The IASB has more work to do before it decides whether to allow new line items in company income statements that proponents say would lend better insight into a business’s financial health.
After more than three hours of debate on June 21, 2017, the international accounting board concluded that it needed more research on several issues before proceeding.
“As usual, we are very good at creating problems and seeing problems, and finding all sorts of obstacles, which are undoubtedly there,” IASB Chairman Hans Hoogervorst said toward the end of the discussion. “Staff has a lot to think about.”
The IASB is toying with the idea of allowing two new subtotals on income statements: earnings before finance income/expenses and tax (EBIT), which is a well-known non-GAAP measure, and a so-called “management performance measure,” a new concept that would aim to convey more information about how a business’s managers assess the financial health of their company.
Many board members expressed support for putting parameters around EBIT, although several raised questions about how to make the measure more uniform. The IASB’s research staff touted the value of a principles-based approach to defining it versus setting up strict requirements.

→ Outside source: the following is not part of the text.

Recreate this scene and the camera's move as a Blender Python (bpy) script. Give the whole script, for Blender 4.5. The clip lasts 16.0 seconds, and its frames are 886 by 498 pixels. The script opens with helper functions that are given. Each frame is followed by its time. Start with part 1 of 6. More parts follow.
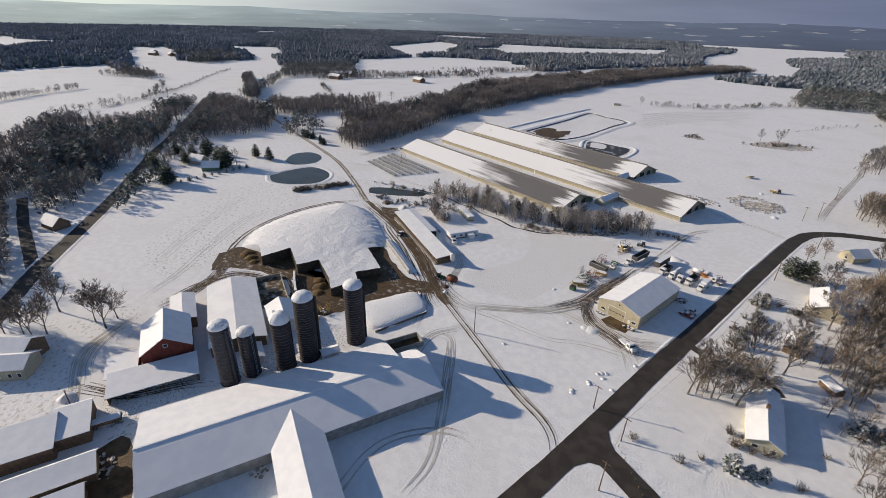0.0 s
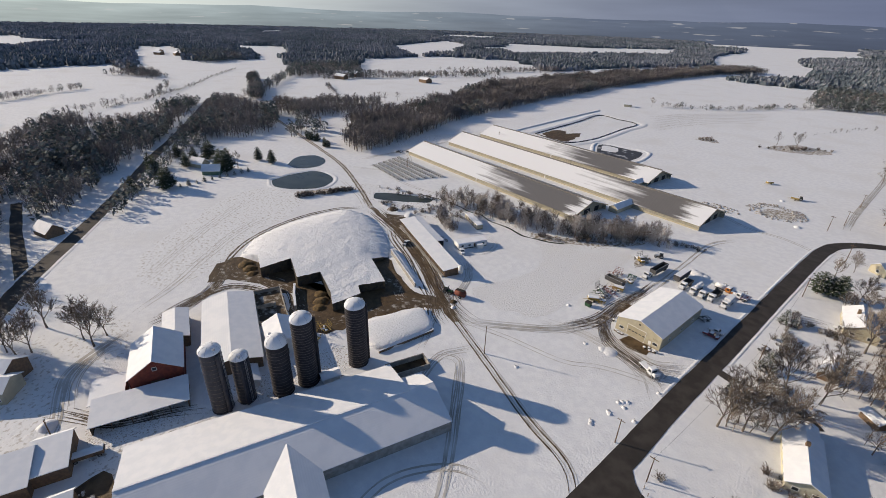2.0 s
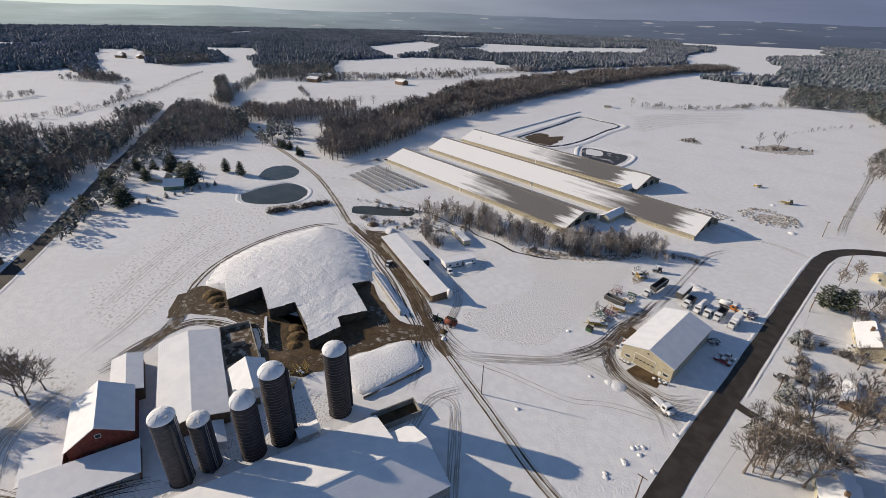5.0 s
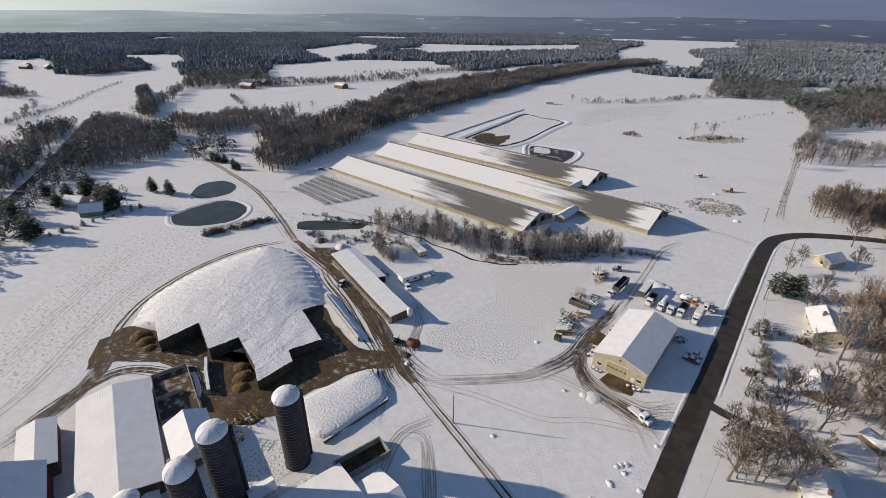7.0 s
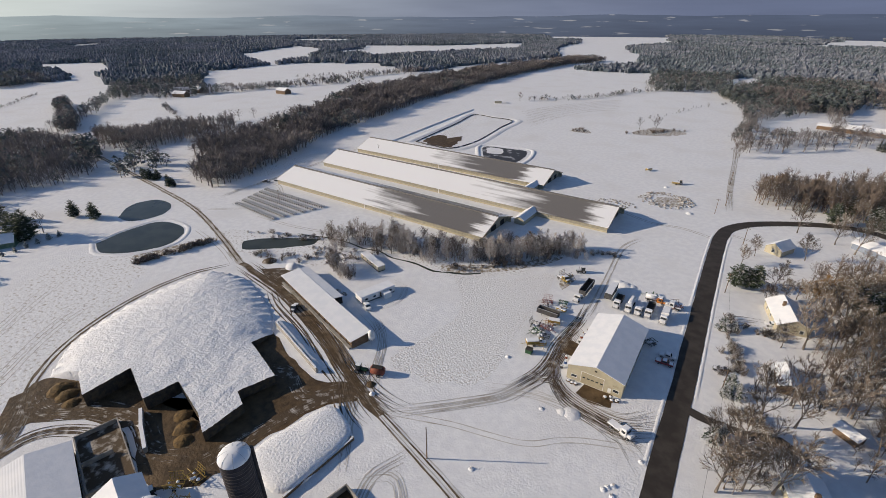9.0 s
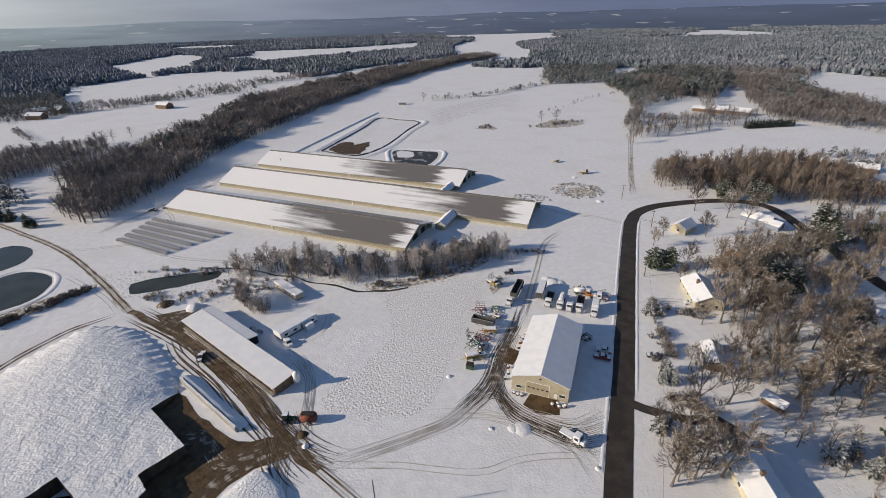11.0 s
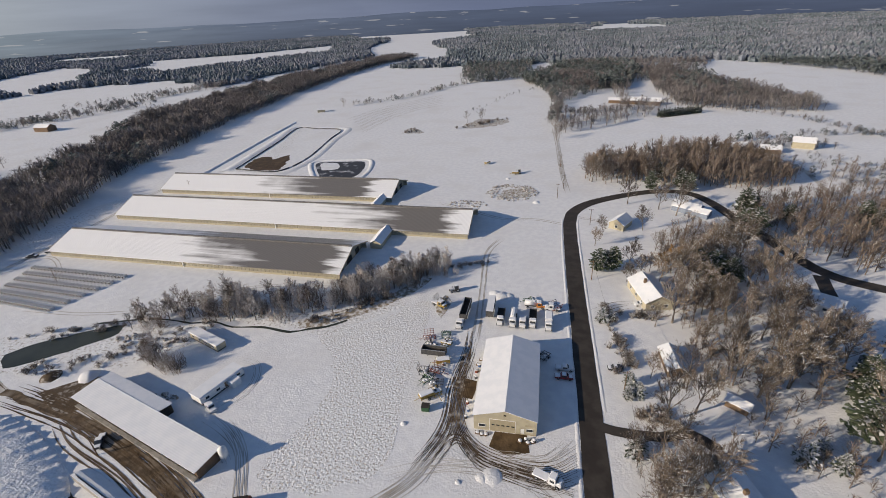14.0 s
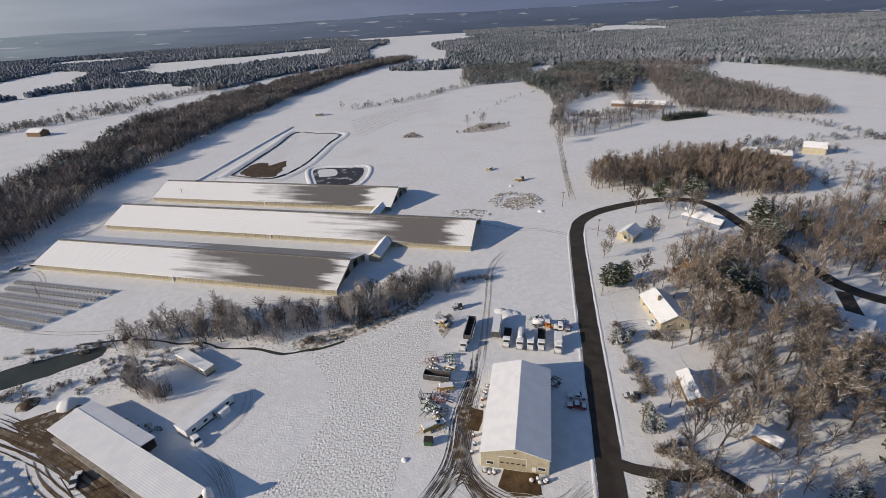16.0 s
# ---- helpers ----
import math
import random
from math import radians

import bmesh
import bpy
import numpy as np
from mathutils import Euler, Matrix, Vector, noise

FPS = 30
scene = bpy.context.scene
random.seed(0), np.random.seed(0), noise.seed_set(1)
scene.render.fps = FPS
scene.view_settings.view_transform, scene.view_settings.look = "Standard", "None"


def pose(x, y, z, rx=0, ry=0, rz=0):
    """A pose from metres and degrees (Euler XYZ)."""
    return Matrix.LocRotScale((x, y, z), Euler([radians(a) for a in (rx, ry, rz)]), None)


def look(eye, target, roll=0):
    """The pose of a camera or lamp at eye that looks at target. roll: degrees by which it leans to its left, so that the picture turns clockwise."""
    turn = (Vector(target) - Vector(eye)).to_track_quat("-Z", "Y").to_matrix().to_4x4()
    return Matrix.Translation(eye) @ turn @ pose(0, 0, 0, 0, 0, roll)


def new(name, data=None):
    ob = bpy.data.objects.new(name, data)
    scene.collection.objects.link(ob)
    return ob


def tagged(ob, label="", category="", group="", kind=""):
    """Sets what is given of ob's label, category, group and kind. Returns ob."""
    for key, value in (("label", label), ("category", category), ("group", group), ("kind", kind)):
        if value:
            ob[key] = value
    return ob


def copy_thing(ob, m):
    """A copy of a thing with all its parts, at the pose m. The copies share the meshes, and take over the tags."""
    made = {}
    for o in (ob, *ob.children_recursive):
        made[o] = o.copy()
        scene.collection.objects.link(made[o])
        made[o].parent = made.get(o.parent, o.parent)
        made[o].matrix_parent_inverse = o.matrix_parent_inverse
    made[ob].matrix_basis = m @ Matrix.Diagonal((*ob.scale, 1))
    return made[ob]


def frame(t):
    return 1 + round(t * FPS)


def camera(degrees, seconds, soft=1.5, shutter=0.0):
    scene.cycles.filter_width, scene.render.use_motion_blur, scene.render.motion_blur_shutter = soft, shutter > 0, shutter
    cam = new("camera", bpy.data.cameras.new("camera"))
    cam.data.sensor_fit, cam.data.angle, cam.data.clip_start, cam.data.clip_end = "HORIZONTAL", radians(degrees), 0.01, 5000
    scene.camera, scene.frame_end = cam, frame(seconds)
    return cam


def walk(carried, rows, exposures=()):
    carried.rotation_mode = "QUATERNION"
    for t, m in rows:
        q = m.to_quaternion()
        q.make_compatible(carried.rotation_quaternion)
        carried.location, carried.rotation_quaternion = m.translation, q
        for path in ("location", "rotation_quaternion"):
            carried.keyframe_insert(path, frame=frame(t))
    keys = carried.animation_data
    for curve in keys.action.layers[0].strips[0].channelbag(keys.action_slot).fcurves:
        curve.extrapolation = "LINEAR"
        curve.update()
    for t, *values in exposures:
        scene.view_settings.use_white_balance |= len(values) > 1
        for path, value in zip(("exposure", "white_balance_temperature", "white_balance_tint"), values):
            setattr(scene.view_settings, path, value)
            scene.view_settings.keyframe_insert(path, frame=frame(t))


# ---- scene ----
cam = camera(88.3, 16.0, soft=0.6)
PATH = [
    (0, (73.65, -140.453, 98.79), (72.288, -139.306, 97.878), 1.9),
    (0.5, (71.297, -138.884, 98.789), (69.933, -137.741, 97.877), 1.9),
    (1, (68.925, -137.292, 98.806), (67.557, -136.154, 97.893), 1.9),
    (1.5, (66.534, -135.745, 98.828), (65.164, -134.611, 97.913), 1.9),
    (2, (64.095, -134.219, 98.861), (62.721, -133.09, 97.946), 1.9),
    (2.5, (61.563, -132.721, 98.889), (60.186, -131.596, 97.974), 2.0),
    (3, (58.942, -131.21, 98.925), (57.563, -130.088, 98.007), 2.0),
    (5.5, (45.656, -123.333, 99.475), (44.373, -122.099, 98.563), 1.5),
    (6, (43.137, -121.591, 99.43), (41.885, -120.326, 98.519), 1.3),
    (6.5, (40.809, -119.77, 99.312), (39.571, -118.49, 98.402), 1.2),
    (7, (38.643, -117.905, 99.176), (37.474, -116.56, 98.268), 0.7),
    (7.5, (36.625, -115.989, 99.063), (35.529, -114.583, 98.157), 0.4),
    (8, (34.668, -114.018, 98.995), (33.578, -112.608, 98.088), 0.3),
    (10.5, (24.965, -103.071, 98.786), (24.175, -101.472, 97.88), -1.4),
    (11, (23.357, -100.593, 98.79), (22.644, -98.96, 97.881), -1.7),
    (11.5, (21.931, -98.052, 98.854), (21.269, -96.399, 97.945), -2.0),
    (12, (20.639, -95.578, 98.963), (20.032, -93.905, 98.051), -2.3),
    (12.5, (19.481, -93.054, 99.07), (18.931, -91.362, 98.156), -2.6),
    (13, (18.429, -90.456, 99.153), (17.93, -88.75, 98.236), -2.8),
    (13.5, (17.457, -87.793, 99.215), (17.003, -86.075, 98.296), -3.0),
    (14, (16.559, -85.139, 99.284), (16.112, -83.42, 98.365), -3.2),
    (14.5, (15.7, -82.524, 99.385), (15.255, -80.803, 98.467), -3.2),
    (15, (14.856, -79.983, 99.509), (14.41, -78.262, 98.592), -3.3),
    (15.5, (13.981, -77.501, 99.619), (13.536, -75.779, 98.704), -3.3),
    (16, (13.062, -75.048, 99.694), (12.617, -73.325, 98.78), -3.3),
]
walk(cam, [(t, look(eye, aim, roll)) for t, eye, aim, roll in PATH], [(0.0, 0.1, 7550, 10.5), (16.0, -0.02, 7450, 10.5)])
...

“I thought long and hard about it, and I just don’t know there’s any other way you can rationally do it with a reasonable chance of success,” IASB member Gary Kabureck said.
Other members said they also agreed with a principles-based approach, but they wanted to include investment income in the total. Still others wanted additional flexibility in determining the figure. IASB member Amaro Luiz de Oliveira Gomes cautioned against straying too far from the commonly understood definition of EBIT.
“We are not trying to redo anything, not trying to create anything totally new,” Gomes said.
IASB Vice Chairman Sue Lloyd agreed.
“I know we need to be thought leaders and we need to look forward, but we also, I think, started off with the idea that EBIT was something the market was already using and understood what it meant, and I wonder if we’re stretching that.”
There was even less agreement when it came to discussing the idea of a management performance measure, which IASB member Martin Edelmann said could lead to the insertion of “stupid” information that would purposely present the company in the best possible light.
Edelmann said he was concerned that a company could get away with calling income before costs a management performance measure, and that the IFRS would effectively be sanctioning the dissemination of misleading information.
“This number is totally stupid, but it’s an IFRS number,” he said. “That is my concern.”
The discussion was part of the board’s wider effort to improve how companies present their financial performance. The board also is considering changes to the cash flow statement and is studying better ways to communicate information about other comprehensive income, a measure that critics liken to a parking lot for undesirable results.